Collected material:

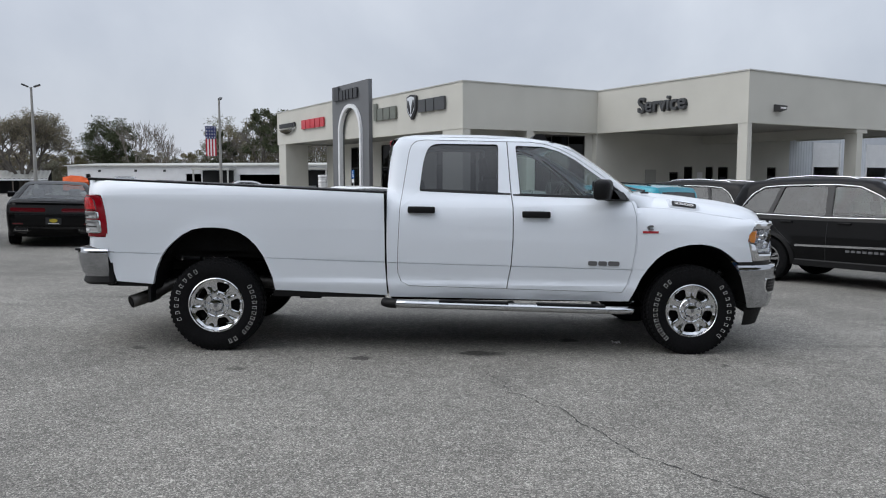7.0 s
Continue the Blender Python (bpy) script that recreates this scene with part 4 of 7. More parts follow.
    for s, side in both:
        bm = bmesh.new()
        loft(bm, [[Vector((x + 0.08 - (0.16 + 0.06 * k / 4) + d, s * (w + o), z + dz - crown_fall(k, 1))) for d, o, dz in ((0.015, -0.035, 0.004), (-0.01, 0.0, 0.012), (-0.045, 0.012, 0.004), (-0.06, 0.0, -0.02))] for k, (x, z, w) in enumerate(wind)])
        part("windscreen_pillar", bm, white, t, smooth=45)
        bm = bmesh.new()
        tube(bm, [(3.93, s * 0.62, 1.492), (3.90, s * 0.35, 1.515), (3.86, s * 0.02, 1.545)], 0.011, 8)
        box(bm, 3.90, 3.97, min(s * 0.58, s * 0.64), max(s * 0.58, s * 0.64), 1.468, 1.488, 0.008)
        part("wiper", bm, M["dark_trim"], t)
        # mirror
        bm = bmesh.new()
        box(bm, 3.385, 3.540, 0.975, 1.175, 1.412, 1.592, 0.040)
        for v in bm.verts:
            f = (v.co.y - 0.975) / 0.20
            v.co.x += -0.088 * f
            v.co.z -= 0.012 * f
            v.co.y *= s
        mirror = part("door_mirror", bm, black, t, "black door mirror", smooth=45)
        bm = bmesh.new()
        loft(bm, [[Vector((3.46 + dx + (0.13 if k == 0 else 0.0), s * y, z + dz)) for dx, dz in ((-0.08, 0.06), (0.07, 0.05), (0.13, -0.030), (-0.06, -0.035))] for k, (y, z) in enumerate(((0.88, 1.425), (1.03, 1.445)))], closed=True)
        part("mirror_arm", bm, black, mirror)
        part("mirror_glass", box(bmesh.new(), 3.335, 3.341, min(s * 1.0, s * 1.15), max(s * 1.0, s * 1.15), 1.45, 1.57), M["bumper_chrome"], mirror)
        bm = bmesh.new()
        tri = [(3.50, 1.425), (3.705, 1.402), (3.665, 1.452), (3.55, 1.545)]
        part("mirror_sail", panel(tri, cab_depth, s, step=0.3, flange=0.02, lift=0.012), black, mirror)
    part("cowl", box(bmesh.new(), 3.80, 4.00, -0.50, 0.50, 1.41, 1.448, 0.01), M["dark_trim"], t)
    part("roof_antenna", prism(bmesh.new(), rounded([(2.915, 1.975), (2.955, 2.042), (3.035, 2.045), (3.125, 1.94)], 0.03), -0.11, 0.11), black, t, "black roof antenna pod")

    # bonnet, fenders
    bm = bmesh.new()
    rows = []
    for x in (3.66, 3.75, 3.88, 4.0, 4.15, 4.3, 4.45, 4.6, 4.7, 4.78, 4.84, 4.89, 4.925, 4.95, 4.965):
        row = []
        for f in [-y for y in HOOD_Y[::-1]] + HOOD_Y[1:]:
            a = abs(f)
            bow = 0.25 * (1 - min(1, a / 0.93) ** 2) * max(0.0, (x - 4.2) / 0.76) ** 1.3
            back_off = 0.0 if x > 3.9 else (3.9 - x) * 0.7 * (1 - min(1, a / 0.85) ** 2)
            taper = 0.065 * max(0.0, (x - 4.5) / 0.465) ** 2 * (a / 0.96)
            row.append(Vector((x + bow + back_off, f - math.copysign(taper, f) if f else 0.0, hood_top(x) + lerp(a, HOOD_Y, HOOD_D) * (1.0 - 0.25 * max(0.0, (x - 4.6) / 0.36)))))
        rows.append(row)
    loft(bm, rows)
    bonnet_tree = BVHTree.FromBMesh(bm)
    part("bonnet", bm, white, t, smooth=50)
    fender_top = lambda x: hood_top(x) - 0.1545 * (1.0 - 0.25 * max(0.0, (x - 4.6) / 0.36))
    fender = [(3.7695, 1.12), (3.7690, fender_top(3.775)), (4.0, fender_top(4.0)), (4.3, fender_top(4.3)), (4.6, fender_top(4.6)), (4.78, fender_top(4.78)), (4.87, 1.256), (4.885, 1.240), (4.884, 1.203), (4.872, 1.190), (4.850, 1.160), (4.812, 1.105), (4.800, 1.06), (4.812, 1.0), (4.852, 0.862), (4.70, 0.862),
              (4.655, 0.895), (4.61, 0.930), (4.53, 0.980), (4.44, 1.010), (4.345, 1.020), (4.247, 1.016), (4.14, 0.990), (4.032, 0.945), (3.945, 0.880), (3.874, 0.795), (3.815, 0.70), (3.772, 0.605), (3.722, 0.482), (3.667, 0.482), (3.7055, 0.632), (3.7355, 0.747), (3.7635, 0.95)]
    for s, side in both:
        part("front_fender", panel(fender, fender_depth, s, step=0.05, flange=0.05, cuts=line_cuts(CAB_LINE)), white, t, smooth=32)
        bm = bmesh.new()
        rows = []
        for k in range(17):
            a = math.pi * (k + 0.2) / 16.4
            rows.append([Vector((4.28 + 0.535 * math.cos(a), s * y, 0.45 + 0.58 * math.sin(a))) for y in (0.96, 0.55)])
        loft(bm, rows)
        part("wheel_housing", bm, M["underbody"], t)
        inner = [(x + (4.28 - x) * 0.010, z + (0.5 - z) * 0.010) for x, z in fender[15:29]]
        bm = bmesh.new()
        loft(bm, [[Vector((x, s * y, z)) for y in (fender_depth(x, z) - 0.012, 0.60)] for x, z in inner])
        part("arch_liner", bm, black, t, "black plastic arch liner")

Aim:
Leave the pictures out and copy the rest of the data exactly.

Exercise answer:
7.0 s
Continue the Blender Python (bpy) script that recreates this scene with part 4 of 7. More parts follow.
    for s, side in both:
        bm = bmesh.new()
        loft(bm, [[Vector((x + 0.08 - (0.16 + 0.06 * k / 4) + d, s * (w + o), z + dz - crown_fall(k, 1))) for d, o, dz in ((0.015, -0.035, 0.004), (-0.01, 0.0, 0.012), (-0.045, 0.012, 0.004), (-0.06, 0.0, -0.02))] for k, (x, z, w) in enumerate(wind)])
        part("windscreen_pillar", bm, white, t, smooth=45)
        bm = bmesh.new()
        tube(bm, [(3.93, s * 0.62, 1.492), (3.90, s * 0.35, 1.515), (3.86, s * 0.02, 1.545)], 0.011, 8)
        box(bm, 3.90, 3.97, min(s * 0.58, s * 0.64), max(s * 0.58, s * 0.64), 1.468, 1.488, 0.008)
        part("wiper", bm, M["dark_trim"], t)
        # mirror
        bm = bmesh.new()
        box(bm, 3.385, 3.540, 0.975, 1.175, 1.412, 1.592, 0.040)
        for v in bm.verts:
            f = (v.co.y - 0.975) / 0.20
            v.co.x += -0.088 * f
            v.co.z -= 0.012 * f
            v.co.y *= s
        mirror = part("door_mirror", bm, black, t, "black door mirror", smooth=45)
        bm = bmesh.new()
        loft(bm, [[Vector((3.46 + dx + (0.13 if k == 0 else 0.0), s * y, z + dz)) for dx, dz in ((-0.08, 0.06), (0.07, 0.05), (0.13, -0.030), (-0.06, -0.035))] for k, (y, z) in enumerate(((0.88, 1.425), (1.03, 1.445)))], closed=True)
        part("mirror_arm", bm, black, mirror)
        part("mirror_glass", box(bmesh.new(), 3.335, 3.341, min(s * 1.0, s * 1.15), max(s * 1.0, s * 1.15), 1.45, 1.57), M["bumper_chrome"], mirror)
        bm = bmesh.new()
        tri = [(3.50, 1.425), (3.705, 1.402), (3.665, 1.452), (3.55, 1.545)]
        part("mirror_sail", panel(tri, cab_depth, s, step=0.3, flange=0.02, lift=0.012), black, mirror)
    part("cowl", box(bmesh.new(), 3.80, 4.00, -0.50, 0.50, 1.41, 1.448, 0.01), M["dark_trim"], t)
    part("roof_antenna", prism(bmesh.new(), rounded([(2.915, 1.975), (2.955, 2.042), (3.035, 2.045), (3.125, 1.94)], 0.03), -0.11, 0.11), black, t, "black roof antenna pod")

    # bonnet, fenders
    bm = bmesh.new()
    rows = []
    for x in (3.66, 3.75, 3.88, 4.0, 4.15, 4.3, 4.45, 4.6, 4.7, 4.78, 4.84, 4.89, 4.925, 4.95, 4.965):
        row = []
        for f in [-y for y in HOOD_Y[::-1]] + HOOD_Y[1:]:
            a = abs(f)
            bow = 0.25 * (1 - min(1, a / 0.93) ** 2) * max(0.0, (x - 4.2) / 0.76) ** 1.3
            back_off = 0.0 if x > 3.9 else (3.9 - x) * 0.7 * (1 - min(1, a / 0.85) ** 2)
            taper = 0.065 * max(0.0, (x - 4.5) / 0.465) ** 2 * (a / 0.96)
            row.append(Vector((x + bow + back_off, f - math.copysign(taper, f) if f else 0.0, hood_top(x) + lerp(a, HOOD_Y, HOOD_D) * (1.0 - 0.25 * max(0.0, (x - 4.6) / 0.36)))))
        rows.append(row)
    loft(bm, rows)
    bonnet_tree = BVHTree.FromBMesh(bm)
    part("bonnet", bm, white, t, smooth=50)
    fender_top = lambda x: hood_top(x) - 0.1545 * (1.0 - 0.25 * max(0.0, (x - 4.6) / 0.36))
    fender = [(3.7695, 1.12), (3.7690, fender_top(3.775)), (4.0, fender_top(4.0)), (4.3, fender_top(4.3)), (4.6, fender_top(4.6)), (4.78, fender_top(4.78)), (4.87, 1.256), (4.885, 1.240), (4.884, 1.203), (4.872, 1.190), (4.850, 1.160), (4.812, 1.105), (4.800, 1.06), (4.812, 1.0), (4.852, 0.862), (4.70, 0.862),
              (4.655, 0.895), (4.61, 0.930), (4.53, 0.980), (4.44, 1.010), (4.345, 1.020), (4.247, 1.016), (4.14, 0.990), (4.032, 0.945), (3.945, 0.880), (3.874, 0.795), (3.815, 0.70), (3.772, 0.605), (3.722, 0.482), (3.667, 0.482), (3.7055, 0.632), (3.7355, 0.747), (3.7635, 0.95)]
    for s, side in both:
        part("front_fender", panel(fender, fender_depth, s, step=0.05, flange=0.05, cuts=line_cuts(CAB_LINE)), white, t, smooth=32)
        bm = bmesh.new()
        rows = []
        for k in range(17):
            a = math.pi * (k + 0.2) / 16.4
            rows.append([Vector((4.28 + 0.535 * math.cos(a), s * y, 0.45 + 0.58 * math.sin(a))) for y in (0.96, 0.55)])
        loft(bm, rows)
        part("wheel_housing", bm, M["underbody"], t)
        inner = [(x + (4.28 - x) * 0.010, z + (0.5 - z) * 0.010) for x, z in fender[15:29]]
        bm = bmesh.new()
        loft(bm, [[Vector((x, s * y, z)) for y in (fender_depth(x, z) - 0.012, 0.60)] for x, z in inner])
        part("arch_liner", bm, black, t, "black plastic arch liner")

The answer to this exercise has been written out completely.